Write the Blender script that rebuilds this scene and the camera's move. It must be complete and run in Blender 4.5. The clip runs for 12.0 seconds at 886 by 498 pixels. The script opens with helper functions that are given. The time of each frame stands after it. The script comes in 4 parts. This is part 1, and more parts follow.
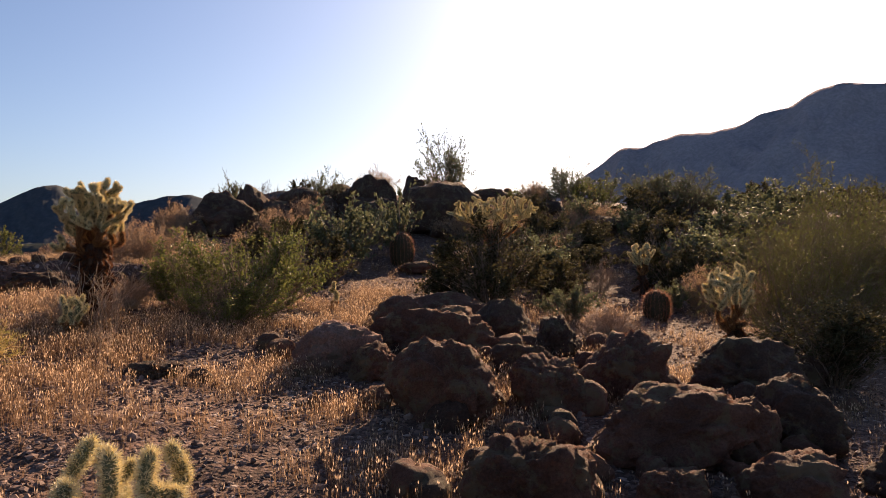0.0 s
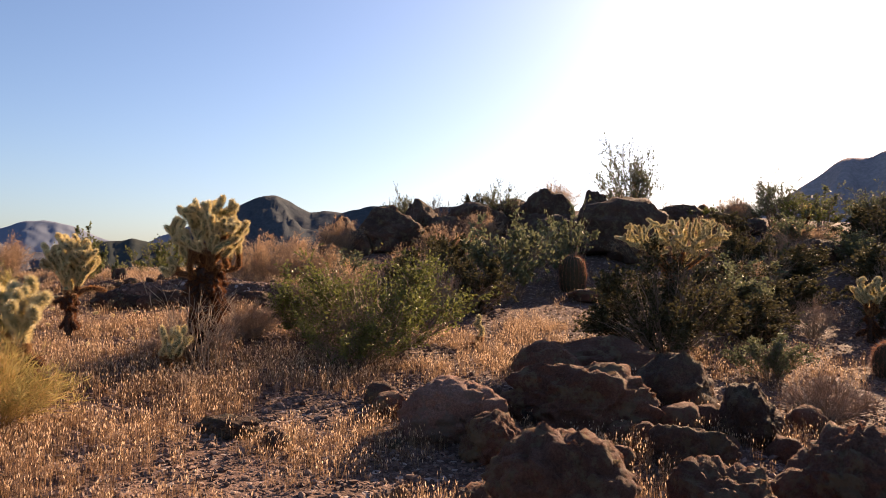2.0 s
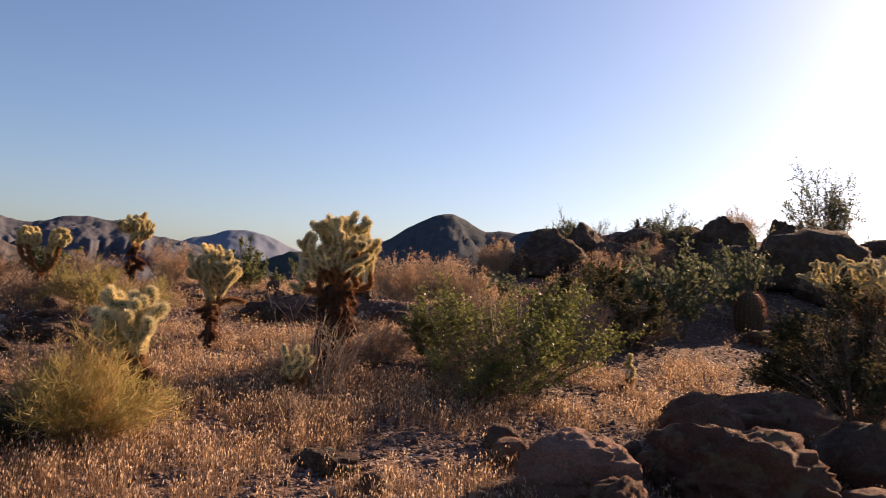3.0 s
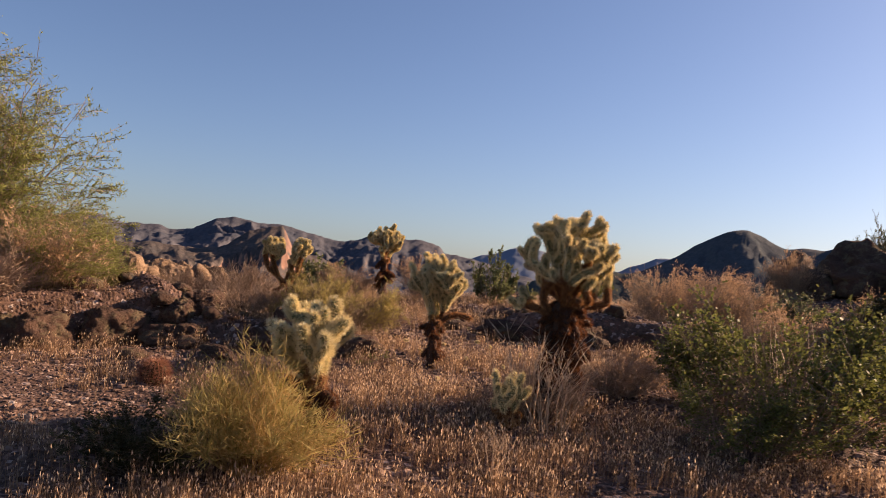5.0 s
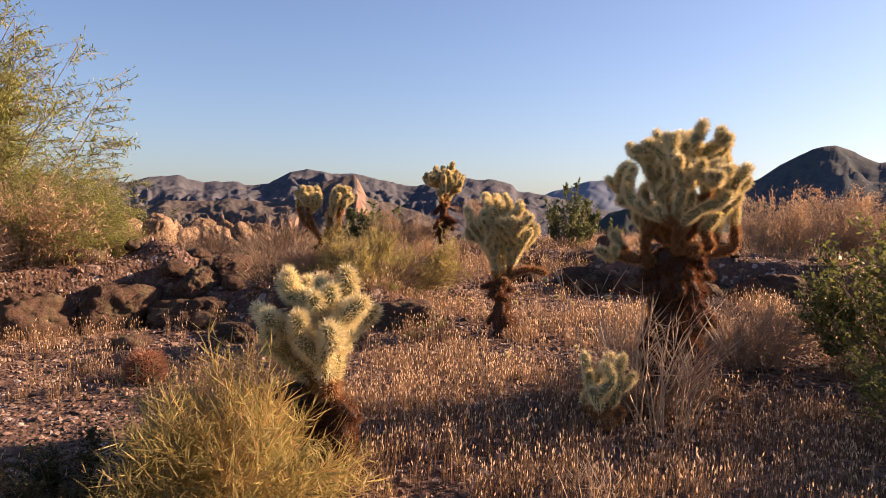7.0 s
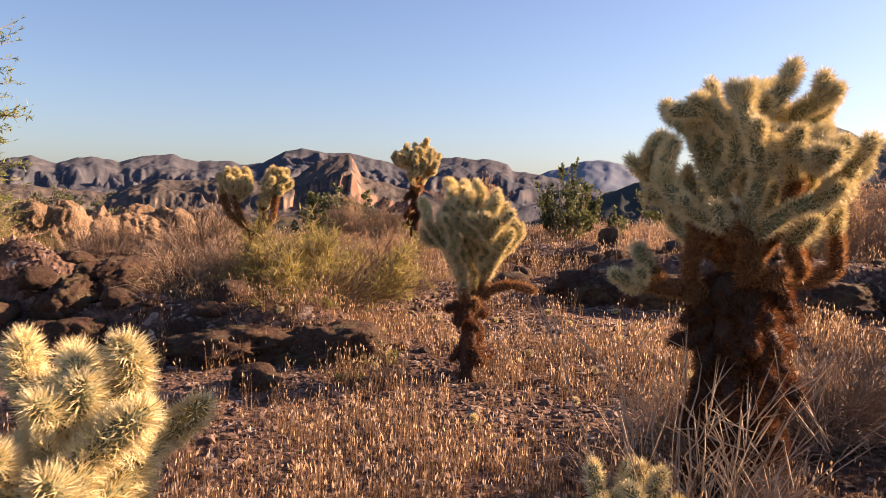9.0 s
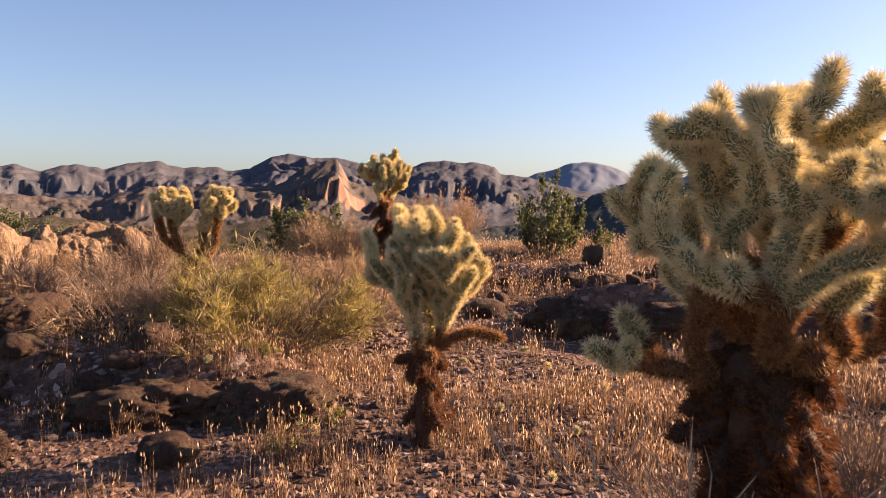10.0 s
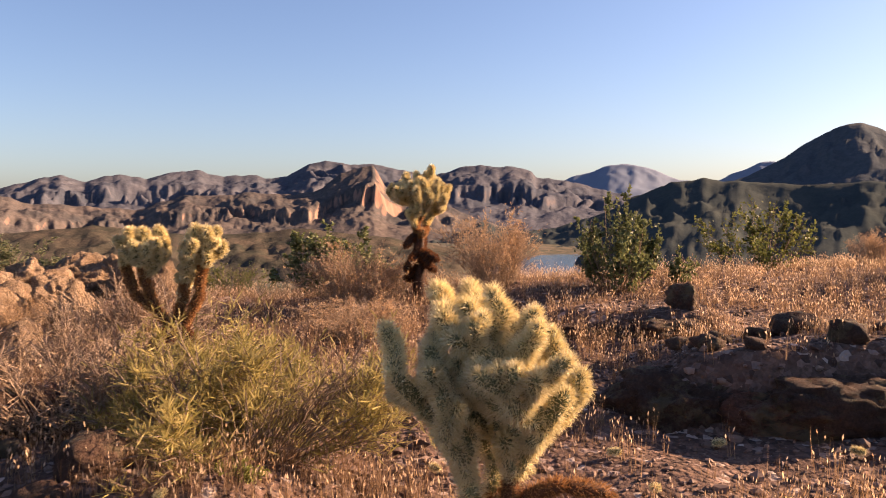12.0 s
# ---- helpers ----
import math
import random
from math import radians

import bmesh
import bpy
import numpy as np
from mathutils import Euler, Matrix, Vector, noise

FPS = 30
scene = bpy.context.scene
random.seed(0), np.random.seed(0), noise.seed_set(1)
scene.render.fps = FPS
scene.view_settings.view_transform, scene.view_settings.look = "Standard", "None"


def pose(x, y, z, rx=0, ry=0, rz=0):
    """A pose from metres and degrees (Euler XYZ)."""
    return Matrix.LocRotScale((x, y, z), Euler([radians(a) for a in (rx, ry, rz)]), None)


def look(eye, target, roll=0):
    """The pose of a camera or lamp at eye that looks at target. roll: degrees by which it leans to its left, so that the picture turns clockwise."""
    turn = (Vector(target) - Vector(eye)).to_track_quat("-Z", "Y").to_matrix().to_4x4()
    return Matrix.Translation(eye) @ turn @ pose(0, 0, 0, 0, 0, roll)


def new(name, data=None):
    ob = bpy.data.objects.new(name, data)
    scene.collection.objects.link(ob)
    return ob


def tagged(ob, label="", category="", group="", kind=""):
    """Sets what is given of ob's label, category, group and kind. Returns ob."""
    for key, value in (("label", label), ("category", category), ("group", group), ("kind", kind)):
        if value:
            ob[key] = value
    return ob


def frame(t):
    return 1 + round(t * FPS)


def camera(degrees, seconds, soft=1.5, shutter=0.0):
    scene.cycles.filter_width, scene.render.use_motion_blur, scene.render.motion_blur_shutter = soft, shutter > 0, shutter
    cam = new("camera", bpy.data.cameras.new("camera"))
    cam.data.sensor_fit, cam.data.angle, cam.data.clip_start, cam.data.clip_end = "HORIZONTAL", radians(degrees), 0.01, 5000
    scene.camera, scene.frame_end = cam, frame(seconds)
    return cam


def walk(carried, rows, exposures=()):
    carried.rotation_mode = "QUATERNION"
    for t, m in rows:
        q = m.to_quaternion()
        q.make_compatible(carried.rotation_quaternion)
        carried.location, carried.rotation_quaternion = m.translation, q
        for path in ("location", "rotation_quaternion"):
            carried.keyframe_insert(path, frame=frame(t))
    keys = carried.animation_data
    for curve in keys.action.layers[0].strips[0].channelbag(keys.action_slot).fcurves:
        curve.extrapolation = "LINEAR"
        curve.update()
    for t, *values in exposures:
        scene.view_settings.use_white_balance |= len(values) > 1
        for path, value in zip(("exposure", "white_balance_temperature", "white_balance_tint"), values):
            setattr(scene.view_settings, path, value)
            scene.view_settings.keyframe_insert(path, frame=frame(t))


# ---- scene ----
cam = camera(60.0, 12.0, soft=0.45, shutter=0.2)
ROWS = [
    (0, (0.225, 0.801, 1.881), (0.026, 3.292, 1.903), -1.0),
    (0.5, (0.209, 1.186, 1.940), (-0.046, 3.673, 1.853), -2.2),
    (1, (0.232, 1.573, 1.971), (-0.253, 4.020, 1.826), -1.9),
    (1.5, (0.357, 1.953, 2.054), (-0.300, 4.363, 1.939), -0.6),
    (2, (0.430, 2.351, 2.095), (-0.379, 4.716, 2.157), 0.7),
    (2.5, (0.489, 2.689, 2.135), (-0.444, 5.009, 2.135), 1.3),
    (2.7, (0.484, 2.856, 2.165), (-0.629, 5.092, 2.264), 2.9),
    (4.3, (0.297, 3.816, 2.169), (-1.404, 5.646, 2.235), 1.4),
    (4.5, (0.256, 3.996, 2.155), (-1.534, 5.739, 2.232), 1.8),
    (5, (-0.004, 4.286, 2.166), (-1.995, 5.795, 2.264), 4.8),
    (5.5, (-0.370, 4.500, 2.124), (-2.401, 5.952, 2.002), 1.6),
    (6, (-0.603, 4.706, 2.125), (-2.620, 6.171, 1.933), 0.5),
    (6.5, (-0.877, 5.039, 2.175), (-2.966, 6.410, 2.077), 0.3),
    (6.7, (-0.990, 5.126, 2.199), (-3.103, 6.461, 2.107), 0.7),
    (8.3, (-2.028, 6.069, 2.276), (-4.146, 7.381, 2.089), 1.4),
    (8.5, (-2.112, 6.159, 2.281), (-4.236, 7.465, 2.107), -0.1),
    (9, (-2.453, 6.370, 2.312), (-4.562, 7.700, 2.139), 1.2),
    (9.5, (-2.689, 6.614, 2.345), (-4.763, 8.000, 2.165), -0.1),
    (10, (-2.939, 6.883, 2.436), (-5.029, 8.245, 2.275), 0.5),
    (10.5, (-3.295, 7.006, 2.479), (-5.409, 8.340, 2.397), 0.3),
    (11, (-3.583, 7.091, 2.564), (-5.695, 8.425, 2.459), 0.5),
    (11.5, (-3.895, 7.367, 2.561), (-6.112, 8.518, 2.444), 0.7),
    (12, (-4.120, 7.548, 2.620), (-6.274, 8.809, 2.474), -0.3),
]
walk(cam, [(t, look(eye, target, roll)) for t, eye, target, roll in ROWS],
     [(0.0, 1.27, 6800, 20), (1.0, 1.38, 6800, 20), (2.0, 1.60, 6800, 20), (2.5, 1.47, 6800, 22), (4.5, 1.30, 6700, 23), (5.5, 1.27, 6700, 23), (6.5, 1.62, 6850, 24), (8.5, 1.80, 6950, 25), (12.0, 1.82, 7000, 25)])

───

What the task asks: Your task is to gather every line with the word "soft" and copy it.

Correct result:
def camera(degrees, seconds, soft=1.5, shutter=0.0):
    scene.cycles.filter_width, scene.render.use_motion_blur, scene.render.motion_blur_shutter = soft, shutter > 0, shutter
cam = camera(60.0, 12.0, soft=0.45, shutter=0.2)